Microstructures of laser-treated Al 2O 3-ZrO 2-CeO 2 composites

Abstract

This work uses room temperature X-ray diffraction and electron microscopy to investigate the effect of CO 2 laser treatments (800–2000 W, 10–15 s) on phase transformations and microstructural modification of sintered (1600 °C, 4 h) disks, A x Z y C z (where A, Z and C denote Al 2O 3, ZrO 2 and CeO 2 respectively, and the subscripts represent molar ratios). Laser treatments under these conditions caused melting and more or less sublimation of all the samples; subsequent solidification and condension (predominant for CeO 2-rich composition) resulted in different microstructures between the samples.

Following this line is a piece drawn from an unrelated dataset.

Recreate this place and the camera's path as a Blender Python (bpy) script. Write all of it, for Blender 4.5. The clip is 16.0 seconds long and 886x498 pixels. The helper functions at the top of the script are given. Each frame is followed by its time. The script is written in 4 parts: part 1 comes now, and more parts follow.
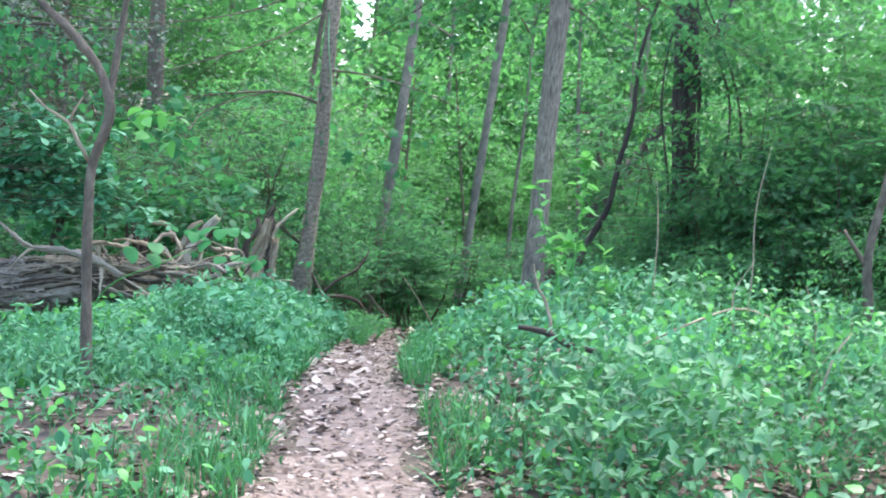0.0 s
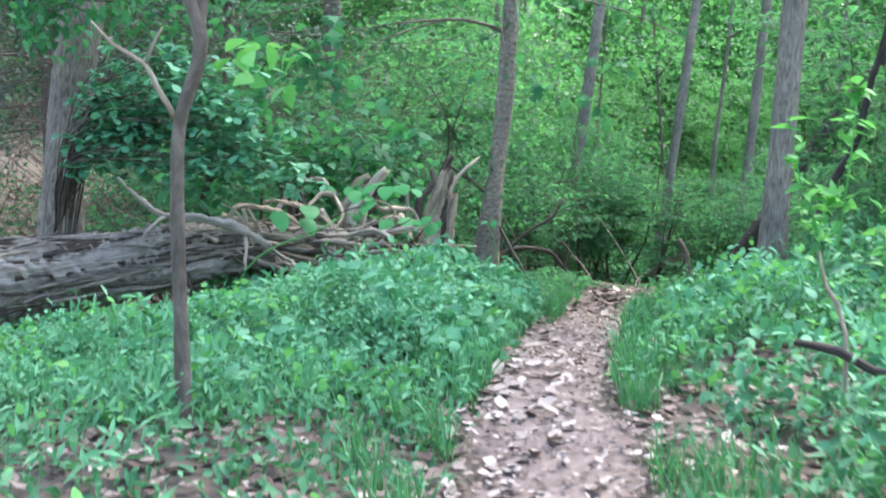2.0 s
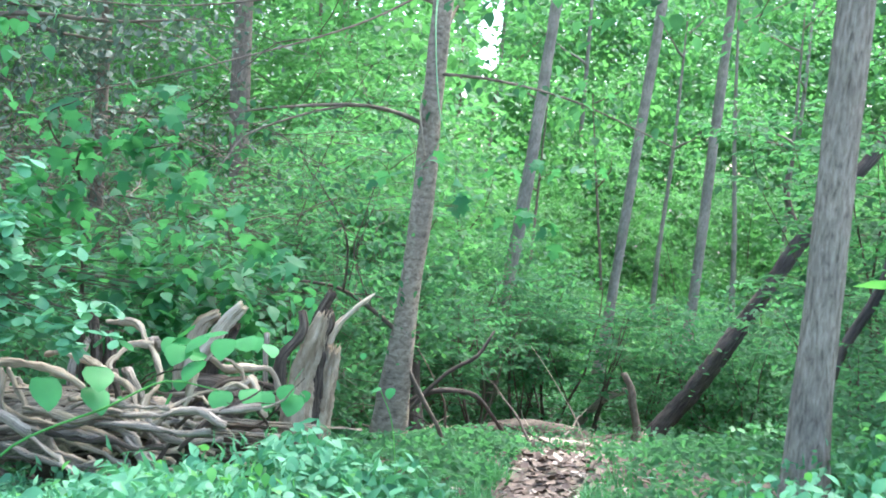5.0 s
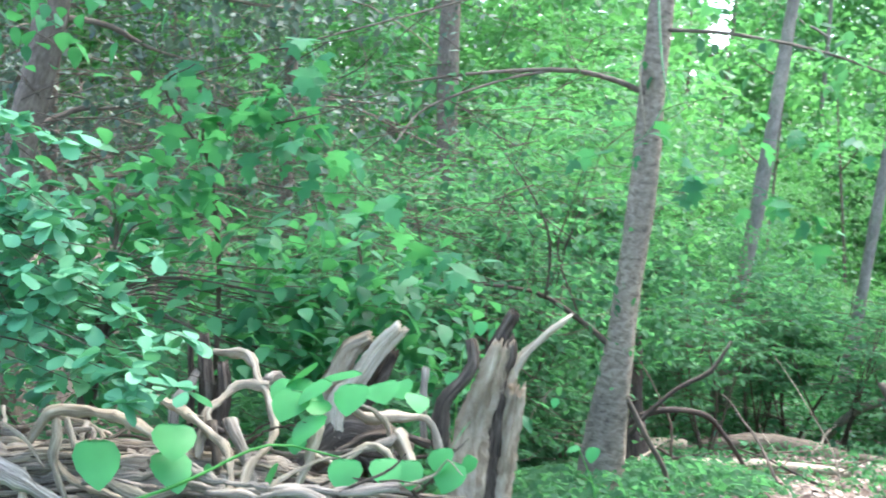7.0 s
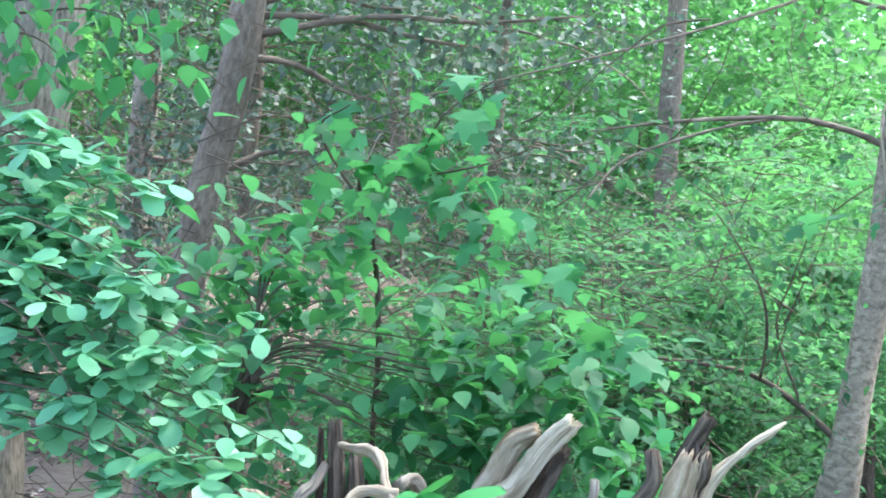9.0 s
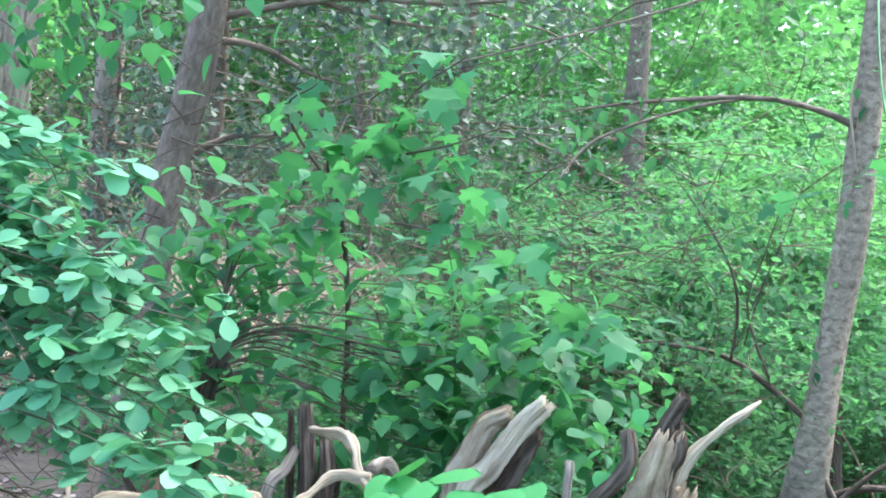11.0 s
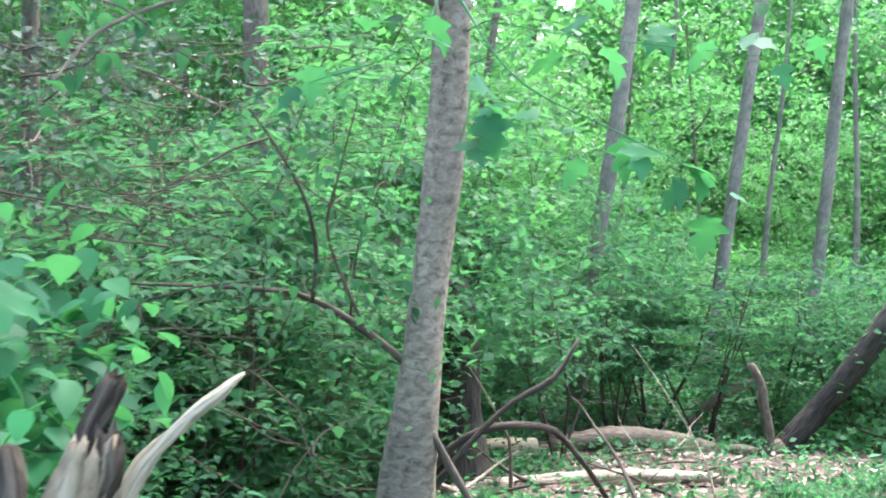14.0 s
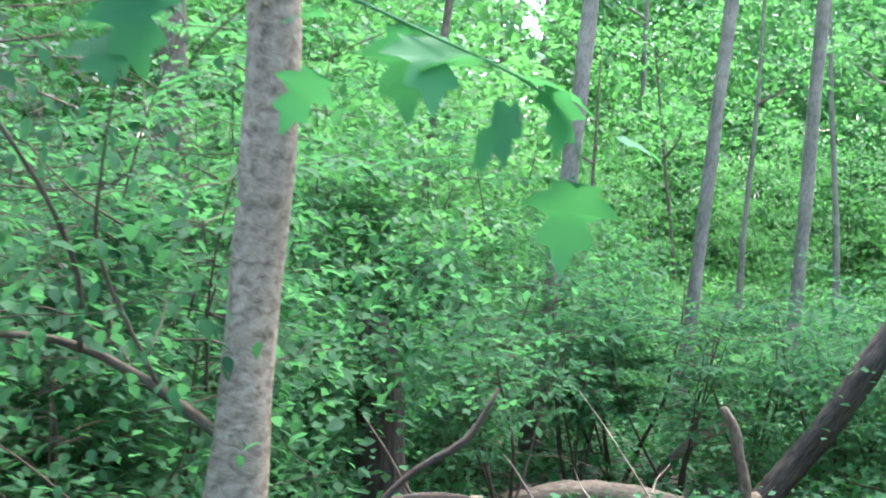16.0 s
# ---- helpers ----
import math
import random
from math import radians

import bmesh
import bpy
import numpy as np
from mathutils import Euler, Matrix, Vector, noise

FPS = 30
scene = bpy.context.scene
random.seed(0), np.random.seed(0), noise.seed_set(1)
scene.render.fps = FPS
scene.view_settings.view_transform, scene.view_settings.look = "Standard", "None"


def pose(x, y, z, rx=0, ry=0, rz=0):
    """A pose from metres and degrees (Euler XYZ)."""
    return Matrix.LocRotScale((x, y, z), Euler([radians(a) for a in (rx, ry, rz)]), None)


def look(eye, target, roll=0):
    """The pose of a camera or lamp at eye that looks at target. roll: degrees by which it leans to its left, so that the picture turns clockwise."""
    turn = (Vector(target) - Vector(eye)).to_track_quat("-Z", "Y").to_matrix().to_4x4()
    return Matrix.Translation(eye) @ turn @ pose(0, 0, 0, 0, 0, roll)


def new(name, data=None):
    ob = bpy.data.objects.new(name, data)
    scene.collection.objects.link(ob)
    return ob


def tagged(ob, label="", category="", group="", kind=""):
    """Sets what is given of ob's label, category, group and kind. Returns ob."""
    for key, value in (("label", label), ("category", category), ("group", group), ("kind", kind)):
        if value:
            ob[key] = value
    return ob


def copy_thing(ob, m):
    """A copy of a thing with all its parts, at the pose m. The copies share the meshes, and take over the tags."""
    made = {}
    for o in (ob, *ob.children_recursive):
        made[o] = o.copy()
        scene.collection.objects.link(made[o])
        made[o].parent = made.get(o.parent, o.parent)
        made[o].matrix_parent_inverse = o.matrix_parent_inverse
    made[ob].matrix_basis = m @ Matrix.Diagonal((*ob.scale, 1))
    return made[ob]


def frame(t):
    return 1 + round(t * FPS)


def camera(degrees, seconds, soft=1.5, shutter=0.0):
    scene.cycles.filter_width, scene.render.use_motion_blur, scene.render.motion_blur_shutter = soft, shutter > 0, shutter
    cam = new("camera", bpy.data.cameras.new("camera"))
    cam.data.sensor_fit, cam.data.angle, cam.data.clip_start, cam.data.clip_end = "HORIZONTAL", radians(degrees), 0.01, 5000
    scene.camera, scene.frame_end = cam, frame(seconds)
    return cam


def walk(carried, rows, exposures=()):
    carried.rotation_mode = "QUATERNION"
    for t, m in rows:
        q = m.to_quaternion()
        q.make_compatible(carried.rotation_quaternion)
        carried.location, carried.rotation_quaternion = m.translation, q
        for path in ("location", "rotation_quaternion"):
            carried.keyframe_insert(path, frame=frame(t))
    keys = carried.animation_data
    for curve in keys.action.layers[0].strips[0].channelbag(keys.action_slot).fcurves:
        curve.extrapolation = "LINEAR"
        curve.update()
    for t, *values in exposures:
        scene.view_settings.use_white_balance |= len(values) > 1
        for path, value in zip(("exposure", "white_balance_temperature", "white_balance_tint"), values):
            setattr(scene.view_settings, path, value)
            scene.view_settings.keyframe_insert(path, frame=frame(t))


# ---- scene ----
cam = camera(39.5, 16.0, soft=1.8, shutter=0.4)
PATH = [
    (0, (0.007, 0.024, 1.479), (0.013, 2.017, 1.309), 3.3),
    (0.5, (0.051, 0.308, 1.447), (0.009, 2.297, 1.249), 2.1),
    (1, (0.004, 0.734, 1.438), (-0.036, 2.723, 1.225), 2.5),
    (1.5, (0.032, 1.252, 1.388), (-0.069, 3.225, 1.077), 0.1),
    (2, (-0.138, 1.895, 1.485), (-0.437, 3.851, 1.194), 1.1),
    (2.5, (-0.213, 2.339, 1.508), (-0.418, 4.314, 1.271), 3.3),
    (3, (-0.183, 2.931, 1.507), (-0.33, 4.908, 1.244), 1.5),
    (3.5, (-0.157, 3.313, 1.491), (-0.334, 5.295, 1.291), 2.2),
    (3.7, (-0.167, 3.496, 1.482), (-0.333, 5.481, 1.3), 1.8),
    (5.8, (-0.409, 5.425, 1.464), (-0.653, 7.407, 1.349), 4.9),
    (6, (-0.428, 5.579, 1.425), (-0.712, 7.555, 1.302), 4.4),
    (6.5, (-0.411, 6.114, 1.486), (-0.827, 8.063, 1.31), 1.3),
    (7, (-0.464, 6.48, 1.438), (-1.017, 8.395, 1.276), 2.5),
    (7.5, (-0.572, 6.86, 1.462), (-1.241, 8.736, 1.286), 2.4),
    (8, (-0.541, 7.106, 1.474), (-1.368, 8.92, 1.316), 2.7),
    (8.5, (-0.523, 7.27, 1.478), (-1.446, 9.041, 1.378), 3.9),
    (9, (-0.579, 7.33, 1.483), (-1.471, 9.117, 1.377), 3.9),
    (11.3, (-0.635, 7.382, 1.458), (-1.466, 9.196, 1.321), 3.8),
    (11.5, (-0.659, 7.39, 1.458), (-1.474, 9.209, 1.294), 5.2),
    (12, (-0.704, 7.524, 1.423), (-1.37, 9.395, 1.19), 5.0),
    (12.5, (-0.619, 7.765, 1.37), (-1.067, 9.696, 1.097), 2.2),
    (13, (-0.522, 8.183, 1.371), (-1.005, 10.106, 1.112), -0.4),
    (13.5, (-0.518, 8.59, 1.339), (-0.979, 10.525, 1.134), 1.4),
    (14, (-0.51, 8.907, 1.31), (-0.842, 10.869, 1.112), 1.1),
    (14.5, (-0.416, 9.332, 1.276), (-0.737, 11.3, 1.115), 0.6),
    (15, (-0.341, 9.57, 1.251), (-0.697, 11.532, 1.104), 0.7),
    (15.5, (-0.371, 10.09, 1.183), (-0.686, 12.062, 1.081), 1.1),
    (16, (-0.289, 10.612, 1.112), (-0.59, 12.584, 0.973), 0.6),
]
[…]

Dendritic and cellular domain structures due both to eutectic growth of α-Al 2O 3 and ZrO 2-CeO 2 solid solution were found in specimens A 30C 63C 7 and A 70Z 27C 3 respectively. In the CeO 2-rich specimen A 40Z 12C 48 a drastic effect of condensation caused dendritic clusters of CeO 2 cubes (fluorite structure with minor amount of ZrO 2 and Al 2O 3 in solid solution) which overlaid on an Al 2O 3-rich matrix, predominantly CeAlO 3. Condensation through a rapidly solidifying liquid caused incorporation of Al 2O 3 in the fluorite structure and hence deviation from the octahedral shape predicted by the periodic bond chain model. Solute (Al 2O 3) trapping also suppressed the martensitic transformation of tetragonal (t-) to monoclinic (m-) ZrO 2 as manifested by the dendritic t-ZrO 2 cooled from the Al 2O 3-ZrO 2 eutectic. Laser treatment increased the Ce 2+ Ce 4+ ratio and hence darkened the samples.